- Given request -
Using the records provided below, locate and copy each line that contains the word "this".

- Exercise materials -

————————

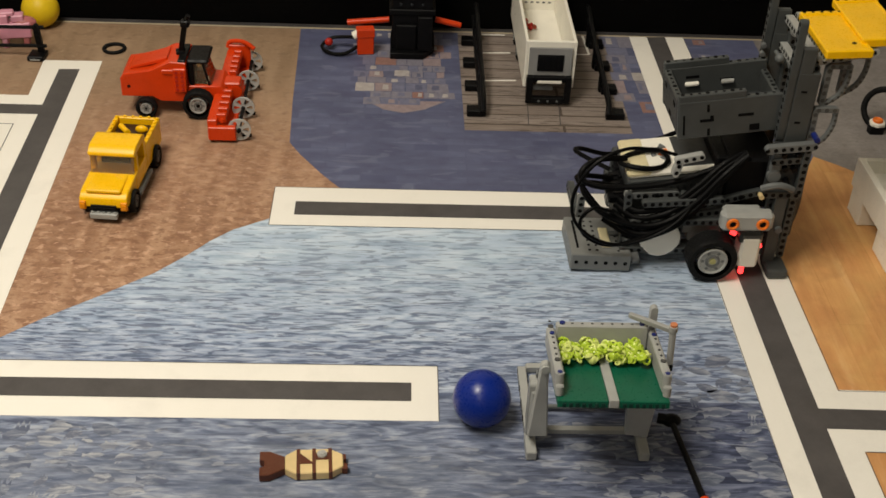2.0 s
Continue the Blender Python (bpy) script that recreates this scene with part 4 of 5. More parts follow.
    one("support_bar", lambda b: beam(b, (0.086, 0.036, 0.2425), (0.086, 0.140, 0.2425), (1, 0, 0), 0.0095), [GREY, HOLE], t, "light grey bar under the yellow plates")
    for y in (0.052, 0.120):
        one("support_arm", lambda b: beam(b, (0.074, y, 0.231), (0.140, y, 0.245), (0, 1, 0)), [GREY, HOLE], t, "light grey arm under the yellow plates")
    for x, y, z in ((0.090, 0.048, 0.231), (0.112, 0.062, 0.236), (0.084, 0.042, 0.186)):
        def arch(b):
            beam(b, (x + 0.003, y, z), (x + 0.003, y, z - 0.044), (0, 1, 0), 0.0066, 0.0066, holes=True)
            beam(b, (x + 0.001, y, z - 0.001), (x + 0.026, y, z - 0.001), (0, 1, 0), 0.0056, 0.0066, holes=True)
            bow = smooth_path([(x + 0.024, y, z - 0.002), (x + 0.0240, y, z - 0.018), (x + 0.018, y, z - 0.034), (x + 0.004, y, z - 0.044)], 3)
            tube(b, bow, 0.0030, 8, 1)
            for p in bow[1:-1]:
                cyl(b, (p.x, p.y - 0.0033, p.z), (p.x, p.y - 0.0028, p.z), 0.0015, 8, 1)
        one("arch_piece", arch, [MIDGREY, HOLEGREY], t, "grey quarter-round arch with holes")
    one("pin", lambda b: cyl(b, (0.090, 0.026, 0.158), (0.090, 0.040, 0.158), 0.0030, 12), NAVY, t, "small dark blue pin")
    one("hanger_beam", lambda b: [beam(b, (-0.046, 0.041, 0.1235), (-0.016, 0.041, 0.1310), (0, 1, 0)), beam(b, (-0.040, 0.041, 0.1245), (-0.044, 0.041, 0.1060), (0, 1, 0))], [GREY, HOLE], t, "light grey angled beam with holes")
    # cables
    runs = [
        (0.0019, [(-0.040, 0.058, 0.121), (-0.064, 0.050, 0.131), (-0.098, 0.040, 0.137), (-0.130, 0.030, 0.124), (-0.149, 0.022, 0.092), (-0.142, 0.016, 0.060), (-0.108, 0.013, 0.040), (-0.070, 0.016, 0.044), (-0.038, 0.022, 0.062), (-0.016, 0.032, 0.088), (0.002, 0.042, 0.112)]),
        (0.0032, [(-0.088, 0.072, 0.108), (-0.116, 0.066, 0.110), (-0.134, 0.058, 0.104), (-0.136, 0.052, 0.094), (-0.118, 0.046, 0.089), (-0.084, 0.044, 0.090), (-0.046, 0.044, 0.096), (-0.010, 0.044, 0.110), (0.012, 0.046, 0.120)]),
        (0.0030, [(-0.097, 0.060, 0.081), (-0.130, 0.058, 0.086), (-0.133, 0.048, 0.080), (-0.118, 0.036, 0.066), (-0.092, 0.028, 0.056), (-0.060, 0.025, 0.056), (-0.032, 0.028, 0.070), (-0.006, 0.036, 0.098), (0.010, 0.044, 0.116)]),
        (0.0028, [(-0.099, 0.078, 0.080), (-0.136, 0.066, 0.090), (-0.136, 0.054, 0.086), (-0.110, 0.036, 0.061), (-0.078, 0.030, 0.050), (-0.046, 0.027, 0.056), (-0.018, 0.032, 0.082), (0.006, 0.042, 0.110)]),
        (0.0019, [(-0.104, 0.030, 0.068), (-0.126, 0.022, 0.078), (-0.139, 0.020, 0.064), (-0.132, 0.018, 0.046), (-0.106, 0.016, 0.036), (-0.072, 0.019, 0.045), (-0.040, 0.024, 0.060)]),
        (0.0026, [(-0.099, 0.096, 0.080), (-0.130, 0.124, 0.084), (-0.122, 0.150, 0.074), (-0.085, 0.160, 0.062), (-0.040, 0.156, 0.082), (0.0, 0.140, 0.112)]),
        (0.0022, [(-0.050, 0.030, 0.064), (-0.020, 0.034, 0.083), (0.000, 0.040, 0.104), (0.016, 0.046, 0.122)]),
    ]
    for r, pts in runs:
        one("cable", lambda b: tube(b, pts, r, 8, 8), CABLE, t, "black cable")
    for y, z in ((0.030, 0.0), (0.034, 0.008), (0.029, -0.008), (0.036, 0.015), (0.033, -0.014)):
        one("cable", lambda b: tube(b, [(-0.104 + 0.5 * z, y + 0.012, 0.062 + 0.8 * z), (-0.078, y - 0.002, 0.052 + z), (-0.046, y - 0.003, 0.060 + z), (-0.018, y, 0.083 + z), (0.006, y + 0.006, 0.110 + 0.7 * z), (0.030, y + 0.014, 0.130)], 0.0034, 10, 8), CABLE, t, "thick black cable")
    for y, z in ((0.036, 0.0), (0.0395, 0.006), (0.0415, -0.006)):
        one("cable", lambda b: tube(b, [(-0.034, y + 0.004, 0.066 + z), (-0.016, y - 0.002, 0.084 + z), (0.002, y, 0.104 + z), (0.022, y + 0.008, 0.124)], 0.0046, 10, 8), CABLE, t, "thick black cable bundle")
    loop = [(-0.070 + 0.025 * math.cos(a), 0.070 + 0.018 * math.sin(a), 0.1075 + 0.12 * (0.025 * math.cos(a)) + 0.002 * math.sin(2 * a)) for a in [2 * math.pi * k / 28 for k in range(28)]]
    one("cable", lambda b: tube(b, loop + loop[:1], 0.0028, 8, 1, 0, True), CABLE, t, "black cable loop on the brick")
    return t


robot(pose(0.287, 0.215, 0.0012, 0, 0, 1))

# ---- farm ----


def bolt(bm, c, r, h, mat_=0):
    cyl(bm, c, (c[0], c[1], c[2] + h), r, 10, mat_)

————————

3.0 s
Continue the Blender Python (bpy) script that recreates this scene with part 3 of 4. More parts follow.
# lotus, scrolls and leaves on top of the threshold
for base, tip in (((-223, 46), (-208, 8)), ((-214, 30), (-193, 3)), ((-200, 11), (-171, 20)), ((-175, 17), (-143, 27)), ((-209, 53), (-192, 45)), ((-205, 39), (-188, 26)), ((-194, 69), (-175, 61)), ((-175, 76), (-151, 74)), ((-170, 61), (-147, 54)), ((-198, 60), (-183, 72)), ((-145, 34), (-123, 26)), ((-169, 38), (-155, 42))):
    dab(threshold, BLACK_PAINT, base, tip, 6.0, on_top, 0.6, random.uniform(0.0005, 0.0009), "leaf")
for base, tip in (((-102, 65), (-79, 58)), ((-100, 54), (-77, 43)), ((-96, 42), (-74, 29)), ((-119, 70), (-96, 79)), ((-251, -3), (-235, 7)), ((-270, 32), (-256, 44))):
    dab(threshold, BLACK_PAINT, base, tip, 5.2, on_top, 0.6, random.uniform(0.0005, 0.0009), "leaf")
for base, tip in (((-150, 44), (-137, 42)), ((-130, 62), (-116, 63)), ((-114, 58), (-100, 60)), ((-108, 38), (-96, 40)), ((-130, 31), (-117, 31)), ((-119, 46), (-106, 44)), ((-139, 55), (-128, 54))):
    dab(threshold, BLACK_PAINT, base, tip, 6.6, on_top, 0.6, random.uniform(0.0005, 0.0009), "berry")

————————

- Solution to the exercise -
Continue the Blender Python (bpy) script that recreates this scene with part 4 of 5. More parts follow.
Continue the Blender Python (bpy) script that recreates this scene with part 3 of 4. More parts follow.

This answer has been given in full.